Your site on the web

This is the second menu and has the following sub-menus (the ones in italics are described in more detail below):

  • Search queries
  • Links to your site
  • Keywords
  • Internal links
  • Subscriber stats

Search queries

This section is one of the most useful parts of Webmaster Tools as it allows you to see detailed data for each search term that you are found for in Google including:

  • average position
  • number of impressions that you were displayed within the time period (normally previous 30 days),
  • the numbers of clicks you received
  • the corresponding click through rate or CTR (% of clicks divided by the number of impressions)

This is very useful for search marketers as it allows you to link data in your Analytics (non-paid visits) and estimates of search volumes (for example using Google Keyword tool).

You can drill down to an individual phrase and determine which pages were found and at what position, you can also see whether users responded positively to your listing by the % click through rate. If not then you may consider rewriting our description tag for that page.

Links to your site

If you want to determine the number of inbound links to your site (or a competitors) then you can type link:www.mycompany.co.uk into the search box of Google or Yahoo.

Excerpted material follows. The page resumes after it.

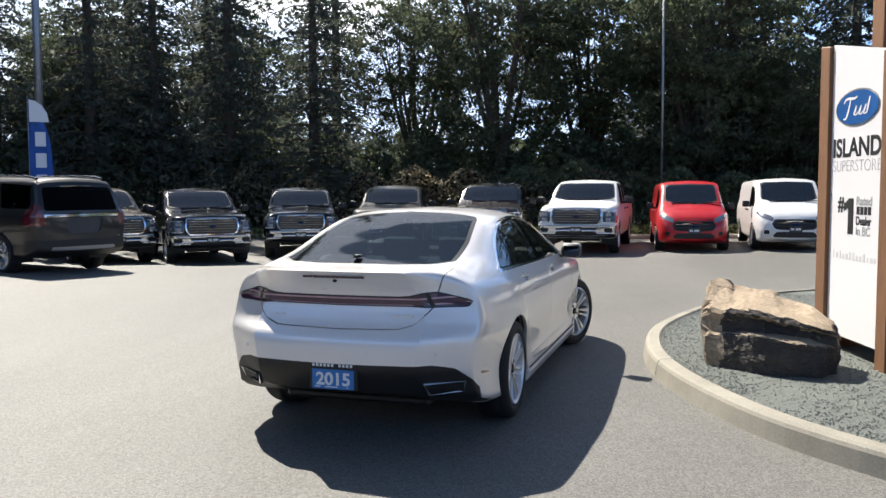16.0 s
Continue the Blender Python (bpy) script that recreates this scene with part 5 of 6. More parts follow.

However, the results will be very different – Google will show very few of the links that you will see in Yahoo (Site Explorer). However if you use this section of Webmaster Tools you will probably see a similar number of links as in Yahoo. You can also see the anchor text used in the links and download the links from Webmaster Tools into a spreadsheet, so you can follow the development of links over time.

Note with Bing now starting to feed search results into Yahoo, there are fears that the useful functionality offered by Site Explorer may no longer exist, so make sure you do some research on your competitors now!


This follows on from the search queries section by showing you the relevancy of your site for the top keywords found on your site.  You will need to ensure that the top keyphrases are the ones you want to be found for and if not ensure that you optimise existing and new content for your target phrases.

Internal links

This section allows you to determine the number of internal links to pages in your website. You can use this to ensure that all your pages are found.


This is the third menu and has the following sub-menus (the ones in italics are described in more detail below):

  • Malware
  • Crawl errors
  • Crawl stats
  • html suggestions

Crawl errors

This section allows you to determine whether there are any problems with your site being indexed, for example are there any 404 errors (url not found), or restrictions due to robot.txt files.

This section is particularly important when you move a website from one content management system to another, as this will allow you to check that all the 301 redirects have been created properly and that you have not lost any traffic due to incorrect url or errors.

Crawl stats (statistics)

This shows 3 graphs giving you an idea of when and how often your website has been crawled (indexed)  in the last 90 days.

html suggestions

This is very useful when you are optimising your website as it highlights any problems with your title and description tags throughout your site. It will  identify any missing or duplicate titles and descriptions; and will identify short or long titles and descriptions.


This is the last  menu and has the following sub-menus (the ones in italics are described in more detail below):

  • Fetch as Googlebot
  • Sidewiki
  • Site performance
  • Video sitemaps

Site performance

With site download speeds being included in the search algorithm, it has become increasingly important that you know the performance of our site. This section provides graphs showing the download speed and your relative performance as compared to other sites. It also provides examples of download speeds for specific pages from your site.


Search marketers can no longer ignore the useful data contained within Webmaster Tools and leave this data for the sole use of their web developer.

We hope you have found this article useful and we will follow it shortly with a sequel on setting up and using Bing’s Webmaster Tools.